There are a small number of cases for which any decision to prosecute requires the personal consent of the Attorney-General or me. Parliament has made that an essential legal condition. If the hon. Gentleman has a problem with what Parliament has done, he, as a Member of Parliament, has the ability to do something about it. This is not a power that can be delegated by the Law Officers to a third party; it is not something that can be delegated. Furthermore, even in relation to those prosecutions for which the consent of the Law Officers is not required, the Attorney-General has statutory responsibility for the superintendence of the Crown Prosecution Service and is answerable to Parliament and to the public for its actions. Either the hon. Gentleman wants someone to be answerable to Parliament to deal with these questions or he does not.
In order to get this matter into perspective, may I point out to my hon. and learned Friend that, in all the time that I have been a Member of this House, there have been allegations—justified or otherwise—that those who have donated to political parties have received honours? The issue goes back many years, and for the life of me I cannot see anything unique about the allegations that are now being made.
My hon. Friend has greater experience in the House than I have, and he knows that these kinds of issues have been raised in the past. When the courts, the Crown Prosecution Service and the Law Officers deal with such issues, they have to do so on the basis of the evidence and the law. That is the basis on which such things should be decided, not on the basis of mere allegations.
Given that any future decision by the Attorney-General, a Member of the House of Lords appointed by the Labour party, on peers and honours will be highly controversial, and that it would follow two other highly controversial decisions—namely, his advice on Iraq, which appears to have changed, and his advice and decision on the al-Yamamah contract between BAE Systems and Saudi Arabia—is it not time for an honest and open debate about a change in the relationship between the Law Officers and the Government, so as to make them more accountable to Parliament and less accountable to the Prime Minister of the day?

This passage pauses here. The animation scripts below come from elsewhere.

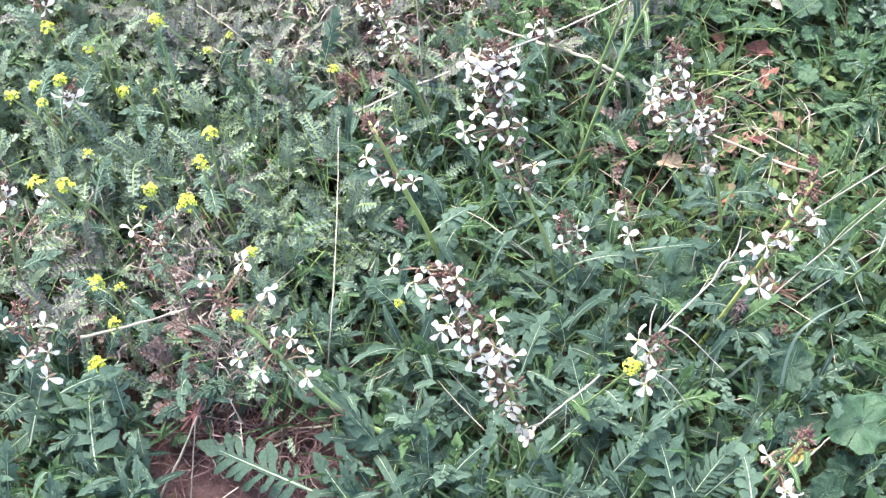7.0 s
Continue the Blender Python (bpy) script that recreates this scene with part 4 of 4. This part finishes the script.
# ---- undergrowth that nobody could count ----
def undergrowth():
    fill, cover, dead = [], [], []
    for _ in range(4800):
        x, y = U(-0.85, 1.05), U(0.12, 1.35)
        b = bare(x, y)
        z = ground_z(x, y)
        b += 0.75 * bump_at(x, y, -0.45, 0.70, 0.24, 0.24) - 0.5 * bump_at(x, y, 0.32, 0.92, 0.12, 0.14) + 0.1 * bump_at(x, y, 0.45, 0.40, 0.18, 0.15) + 0.6 * bump_at(x, y, -0.32, 0.96, 0.18, 0.16)
        if x > -0.62 - 0.37 * (y - 0.28) and 0.16 < y < 1.3 and x < 0.98 and U(0, 1) > b * 1.1 and bump_at(x, y, -0.165, 0.335, 0.115, 0.09) < 0.45 and bump_at(x, y, -0.18, 0.41, 0.11, 0.05) < 0.45:
            fill.append((RNG.choice(FILL), posed((x, y, z + U(0, 0.035)), U(0, 6.28), radians(U(-5, 55)), U(-0.4, 0.4), U(0.4, 0.85))))
    for _ in range(13000):
        x, y = U(-0.85, 1.05), U(0.12, 1.35)
        if _ % 4 == 0:
            x, y = 0.33 + RNG.gauss(0, 0.1), 0.91 + RNG.gauss(0, 0.12)
        z = ground_z(x, y)
        w = 0.35 + 0.35 * bump_at(x, y, 0.33, 0.9, 0.16, 0.2) - 0.35 * bump_at(x, y, 0.52, 0.45, 0.22, 0.2) + 0.6 * bump_at(x, y, 0.48, 1.05, 0.15, 0.12) - 1.3 * bump_at(x, y, -0.175, 0.345, 0.115, 0.085)
        if U(0, 1) < w:
            cover.append((RNG.choice(OVAL), posed((x, y, z + U(0, 0.025)), U(0, 6.28), radians(U(-10, 40)), U(-0.4, 0.4), U(0.6, 1.2))))
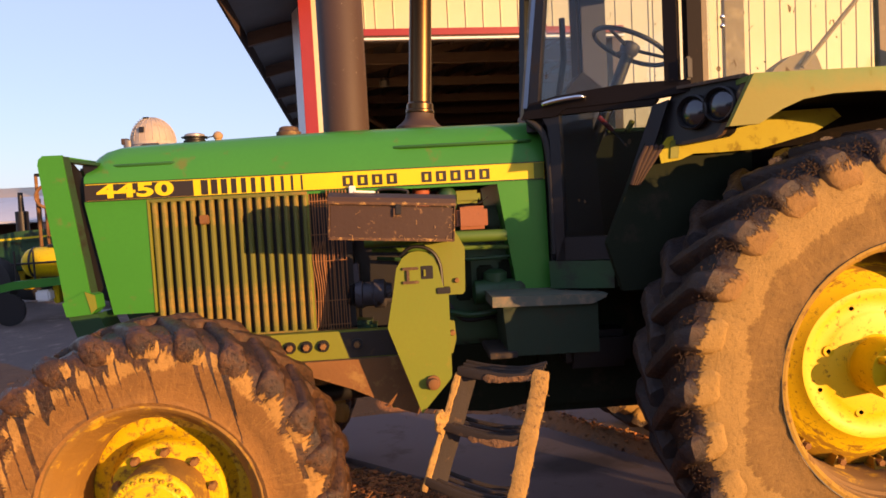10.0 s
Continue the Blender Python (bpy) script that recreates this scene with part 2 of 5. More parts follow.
def ground_z(x, y):
    t = min(max((x + 3.6) / 4.6, 0.0), 1.0)
    base = -0.10 + 0.14 * t
    d = math.hypot(x + 1.3, y)
    rough = 0.030 * (noise.noise(Vector((x * 0.9, y * 0.9, 0.3)))) + 0.014 * noise.noise(Vector((x * 4.1, y * 4.1, 2.0)))
    far = 0.25 * noise.noise(Vector((x * 0.03, y * 0.03, 5.0))) * min(1.0, max(0.0, (d - 12) / 25))
    near = 1.0 if d < 14 else 14 / d
    if d < 7:
        rough += 0.009 * noise.noise(Vector((x * 13, y * 13, 4.0)))
        clods = min(1.0, max(0.0, mulch(x, y) / 0.3))
        rough += clods * (0.016 * noise.noise(Vector((x * 7, y * 7, 8.0))) + 0.012 * noise.noise(Vector((x * 21, y * 21, 9.0))))
        # a low windrow of straw and dirt beyond the tractor's belly
        ridge = (y - windrow(x)) * 0.62
        on_pad = min(1.0, max(0.0, -mulch(x, y) / 0.06)) * min(1.0, max(0.0, (x + 2.6) / 0.2))
        rough *= 1.0 - 0.8 * on_pad
        rough += 0.11 * math.exp(-(ridge / 0.085) ** 2) * min(1.0, max(0.0, (x + 1.45) / 0.35)) * min(1.0, max(0.0, (0.6 - x) / 0.8))
    # a low bank of dry earth beyond the pad's far corner, raised to catch the sun
    up = min(1.0, max(0.0, (y - 1.84) / 0.55))
    bank = up * up * (3 - 2 * up) * min(1.0, max(0.0, (-1.62 - x) / 0.25)) * min(1.0, max(0.0, 4.2 - y)) * min(1.0, max(0.0, (x + 4.6) / 1.2))
    return base + rough * near + far + 0.29 * bank * (1.0 + 0.35 * noise.noise(Vector((x * 5, y * 5, 3.0))))


def make_ground():
    me = bpy.data.meshes.new("ground")
    axis = [i * 0.07 for i in range(0, 61)]
    step = 0.07
    while axis[-1] < 1500:
        step *= 1.16
        axis.append(axis[-1] + step)
    xs = [-1.4 + s * a for s, a in [(-1, a) for a in axis[:0:-1]] + [(1, a) for a in axis]]
    ys = [-0.6 + s * a for s, a in [(-1, a) for a in axis[:0:-1]] + [(1, a) for a in axis]]
    n = len(xs)
    verts = [(x, y, ground_z(x, y)) for y in ys for x in xs]
    faces = [(j * n + i, j * n + i + 1, (j + 1) * n + i + 1, (j + 1) * n + i) for j in range(n - 1) for i in range(n - 1)]
    me.from_pydata(verts, [], faces)
    me.shade_smooth()
    me.materials.append(SOIL)
    return tagged(new("ground", me), "packed brown farmyard earth with mud and straw", "ground", kind="structure")


SOIL = material("packed yard earth", (0.160, 0.118, 0.102), 0.95, dark=(0.095, 0.069, 0.060), grain_dark=0.6, scale=2.2, fine=30, bump=0.7, bump_dist=0.02,
                dirt=(0.21, 0.155, 0.13), dirt_amount=0.3, dirt_scale=5.0)


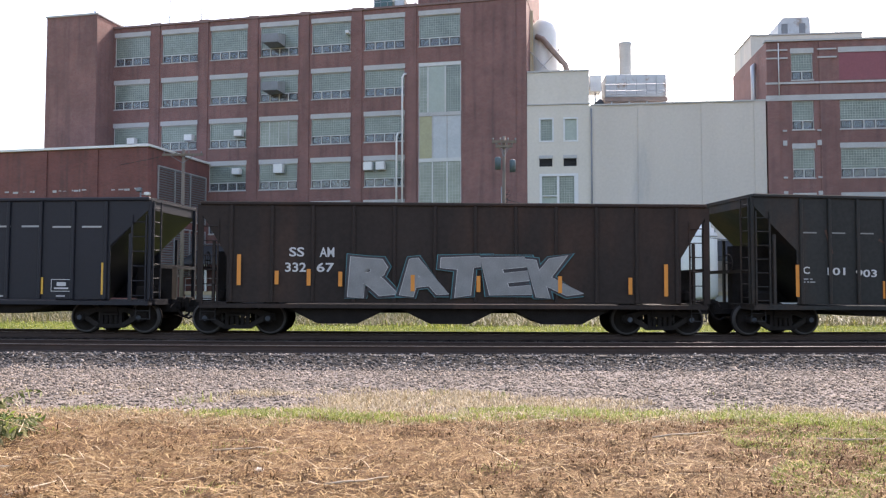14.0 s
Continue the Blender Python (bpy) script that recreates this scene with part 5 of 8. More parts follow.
    if "emblem" in label:
        # wide strap round the middle instead of a ladder
        bm = revolve(bmesh.new(), [(pm - 0.85, r - 0.05), (pm - 0.85, r + 0.006), (pm + 0.85, r + 0.006), (pm + 0.85, r - 0.05)], 'X', 56, smooth=False)
        for v in bm.verts:
            v.co.z += zc
        part("middle_band", bm, BAND_BLACK, car, "scuffed black band")
        for dx in (-0.3, 0.3):
            part("strap", tubem([(pm + dx, -(r + 0.03) * math.cos(t), zc + (r + 0.03) * math.sin(t)) for t in [radians(q) for q in range(66, -67, -12)]], 0.03, 6), STEEL_BLACK, car)
        return car, xc
    # ladder down the side from the platform, following the shell
    bm = bmesh.new()
    lx = pm + 0.1
    ang = [radians(q) for q in range(50, -61, -10)]
    for x in (lx - 0.2, lx + 0.2):
        tube(bm, [(x, -(r + 0.09) * math.cos(t), zc + (r + 0.09) * math.sin(t)) for t in ang], 0.02, 6)
    for t in ang:
        tube(bm, [(lx - 0.2, -(r + 0.09) * math.cos(t), zc + (r + 0.09) * math.sin(t)), (lx + 0.2, -(r + 0.09) * math.cos(t), zc + (r + 0.09) * math.sin(t))], 0.014, 5)
    part("ladder", bm, STEEL_BLACK, car)
    return car, xc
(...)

I am not sure quite what the hon. Gentleman thinks that I am doing standing here at the Dispatch Box answering his questions, other than being accountable to Parliament. The fact that the Attorney-General and the Solicitor-General are answerable to Parliament for the issues means that we have to ensure that we are able to deal with them in an appropriate way. The Law Officers are answerable to the House. They are able to look at the issues from the point of view of Members of Parliament in relation to answering questions here but also, most importantly, to ensure that we make judgments based on the public interest, on the law and on ensuring that we maintain the integrity of the prosecution service.
I entirely accept that the Attorney-General cannot surrender his constitutional functions or abandon his role to someone else in this matter. Will the Solicitor-General provide us with further reassurance? In the unlikely event that the independent person appointed to advise the Attorney-General were to take a different view from that of the Attorney-General, would the Law Officers ensure that further advice was sought before a final decision was made? Will the Solicitor-General also confirm that, if a decision were to be reached in which there was a variance between the independent adviser’s view and that of the Law Officers, Parliament would be fully seized of the matter?
The hon. Gentleman is right that the Attorney-General cannot abrogate his constitutional functions. Going even further down the route of asking what would happen were a file sent to the CPS, which it referred to the Attorney-General, who took independent counsel’s advice and then had a view, would be getting into hypotheticals to an extreme. The Attorney-General has acknowledged that he could not simply rubber-stamp the views of counsel. Given his ultimate legal and constitutional responsibilities, he must take a view. I stress again that the position is hypothetical.
In answer to the last part of the hon. Gentleman’s question, the Attorney-General has said that if a decision were taken not to prosecute, he would consider at that stage how best to ensure that the basis for that decision was explained, including, so far as compatible with the interests of justice, making known what course counsel had advised him to take.